WHAT IS NEEDED
Please give back word for word the lines below, from the first one through the one with "what is given".
>> begin
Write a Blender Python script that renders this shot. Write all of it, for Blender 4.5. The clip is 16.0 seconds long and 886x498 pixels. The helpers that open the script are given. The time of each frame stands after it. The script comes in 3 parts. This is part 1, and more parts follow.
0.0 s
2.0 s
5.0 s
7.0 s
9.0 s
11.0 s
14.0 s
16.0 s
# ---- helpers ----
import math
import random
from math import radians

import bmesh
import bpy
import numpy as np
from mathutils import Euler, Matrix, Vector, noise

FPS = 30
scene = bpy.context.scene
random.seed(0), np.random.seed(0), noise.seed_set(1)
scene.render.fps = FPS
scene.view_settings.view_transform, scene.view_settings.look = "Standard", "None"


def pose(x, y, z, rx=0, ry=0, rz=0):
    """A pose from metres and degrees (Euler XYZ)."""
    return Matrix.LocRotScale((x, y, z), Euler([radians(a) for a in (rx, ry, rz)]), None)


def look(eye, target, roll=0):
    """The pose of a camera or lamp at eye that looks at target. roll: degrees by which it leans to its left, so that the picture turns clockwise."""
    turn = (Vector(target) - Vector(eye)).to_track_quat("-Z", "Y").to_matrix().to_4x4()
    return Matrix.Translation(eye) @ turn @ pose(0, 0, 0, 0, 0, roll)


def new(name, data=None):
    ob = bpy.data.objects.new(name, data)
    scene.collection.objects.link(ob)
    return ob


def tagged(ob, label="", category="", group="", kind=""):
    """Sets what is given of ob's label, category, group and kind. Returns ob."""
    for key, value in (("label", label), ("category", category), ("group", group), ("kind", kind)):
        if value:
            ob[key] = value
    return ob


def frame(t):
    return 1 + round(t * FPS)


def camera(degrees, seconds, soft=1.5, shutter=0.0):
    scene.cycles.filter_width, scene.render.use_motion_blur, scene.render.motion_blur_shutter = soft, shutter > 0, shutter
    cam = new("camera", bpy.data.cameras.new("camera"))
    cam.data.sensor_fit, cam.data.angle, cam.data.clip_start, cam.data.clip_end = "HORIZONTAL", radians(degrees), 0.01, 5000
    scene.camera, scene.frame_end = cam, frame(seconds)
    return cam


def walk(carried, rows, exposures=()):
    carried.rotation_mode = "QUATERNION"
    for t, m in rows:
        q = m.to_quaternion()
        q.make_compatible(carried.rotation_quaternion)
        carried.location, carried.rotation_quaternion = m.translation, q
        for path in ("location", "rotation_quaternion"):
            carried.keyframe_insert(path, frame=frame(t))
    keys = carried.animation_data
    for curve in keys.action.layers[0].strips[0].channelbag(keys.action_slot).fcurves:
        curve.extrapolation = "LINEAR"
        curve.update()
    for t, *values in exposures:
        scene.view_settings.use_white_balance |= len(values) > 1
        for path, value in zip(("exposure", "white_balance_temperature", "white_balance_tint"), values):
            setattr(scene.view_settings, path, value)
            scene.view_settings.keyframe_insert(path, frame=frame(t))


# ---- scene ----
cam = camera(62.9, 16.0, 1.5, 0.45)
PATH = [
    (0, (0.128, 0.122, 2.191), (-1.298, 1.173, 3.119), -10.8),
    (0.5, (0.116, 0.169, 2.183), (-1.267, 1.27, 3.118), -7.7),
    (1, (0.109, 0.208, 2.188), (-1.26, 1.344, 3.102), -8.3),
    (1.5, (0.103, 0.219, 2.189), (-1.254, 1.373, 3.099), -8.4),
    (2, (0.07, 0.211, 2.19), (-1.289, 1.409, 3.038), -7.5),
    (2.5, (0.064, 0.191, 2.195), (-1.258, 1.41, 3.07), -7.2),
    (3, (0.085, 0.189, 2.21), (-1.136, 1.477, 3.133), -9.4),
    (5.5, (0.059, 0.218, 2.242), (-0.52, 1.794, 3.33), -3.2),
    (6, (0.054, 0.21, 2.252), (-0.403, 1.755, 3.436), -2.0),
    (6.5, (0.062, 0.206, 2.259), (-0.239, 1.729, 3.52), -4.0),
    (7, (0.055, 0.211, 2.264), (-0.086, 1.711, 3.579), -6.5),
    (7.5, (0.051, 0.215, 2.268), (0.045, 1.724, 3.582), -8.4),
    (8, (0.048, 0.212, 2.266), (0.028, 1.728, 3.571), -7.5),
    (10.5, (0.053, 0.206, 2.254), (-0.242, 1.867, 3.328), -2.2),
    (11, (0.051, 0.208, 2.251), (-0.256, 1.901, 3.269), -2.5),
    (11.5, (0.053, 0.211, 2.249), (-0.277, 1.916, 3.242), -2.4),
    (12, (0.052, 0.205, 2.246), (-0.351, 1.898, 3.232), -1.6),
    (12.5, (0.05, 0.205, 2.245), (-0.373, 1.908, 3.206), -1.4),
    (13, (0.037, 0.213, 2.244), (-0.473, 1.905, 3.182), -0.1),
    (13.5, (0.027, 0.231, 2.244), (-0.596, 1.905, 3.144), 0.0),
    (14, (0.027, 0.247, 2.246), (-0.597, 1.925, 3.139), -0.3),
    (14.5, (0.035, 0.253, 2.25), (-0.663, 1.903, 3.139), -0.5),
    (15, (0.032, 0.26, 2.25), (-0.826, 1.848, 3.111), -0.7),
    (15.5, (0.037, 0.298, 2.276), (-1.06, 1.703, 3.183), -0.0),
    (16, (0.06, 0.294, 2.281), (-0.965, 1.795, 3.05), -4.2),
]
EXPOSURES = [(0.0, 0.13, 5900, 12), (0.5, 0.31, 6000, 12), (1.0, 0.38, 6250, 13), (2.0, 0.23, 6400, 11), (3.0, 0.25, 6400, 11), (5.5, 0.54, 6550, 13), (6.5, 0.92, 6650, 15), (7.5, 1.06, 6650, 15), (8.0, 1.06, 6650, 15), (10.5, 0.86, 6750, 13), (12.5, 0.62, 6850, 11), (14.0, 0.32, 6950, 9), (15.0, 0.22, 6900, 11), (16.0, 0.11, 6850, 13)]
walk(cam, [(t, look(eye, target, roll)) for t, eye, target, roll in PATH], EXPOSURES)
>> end
TASK RESULT
Write a Blender Python script that renders this shot. Write all of it, for Blender 4.5. The clip is 16.0 seconds long and 886x498 pixels. The helpers that open the script are given. The time of each frame stands after it. The script comes in 3 parts. This is part 1, and more parts follow.
0.0 s
2.0 s
5.0 s
7.0 s
9.0 s
11.0 s
14.0 s
16.0 s
# ---- helpers ----
import math
import random
from math import radians

import bmesh
import bpy
import numpy as np
from mathutils import Euler, Matrix, Vector, noise

FPS = 30
scene = bpy.context.scene
random.seed(0), np.random.seed(0), noise.seed_set(1)
scene.render.fps = FPS
scene.view_settings.view_transform, scene.view_settings.look = "Standard", "None"


def pose(x, y, z, rx=0, ry=0, rz=0):
    """A pose from metres and degrees (Euler XYZ)."""
    return Matrix.LocRotScale((x, y, z), Euler([radians(a) for a in (rx, ry, rz)]), None)


def look(eye, target, roll=0):
    """The pose of a camera or lamp at eye that looks at target. roll: degrees by which it leans to its left, so that the picture turns clockwise."""
    turn = (Vector(target) - Vector(eye)).to_track_quat("-Z", "Y").to_matrix().to_4x4()
    return Matrix.Translation(eye) @ turn @ pose(0, 0, 0, 0, 0, roll)


def new(name, data=None):
    ob = bpy.data.objects.new(name, data)
    scene.collection.objects.link(ob)
    return ob


def tagged(ob, label="", category="", group="", kind=""):
    """Sets what is given of ob's label, category, group and kind. Returns ob."""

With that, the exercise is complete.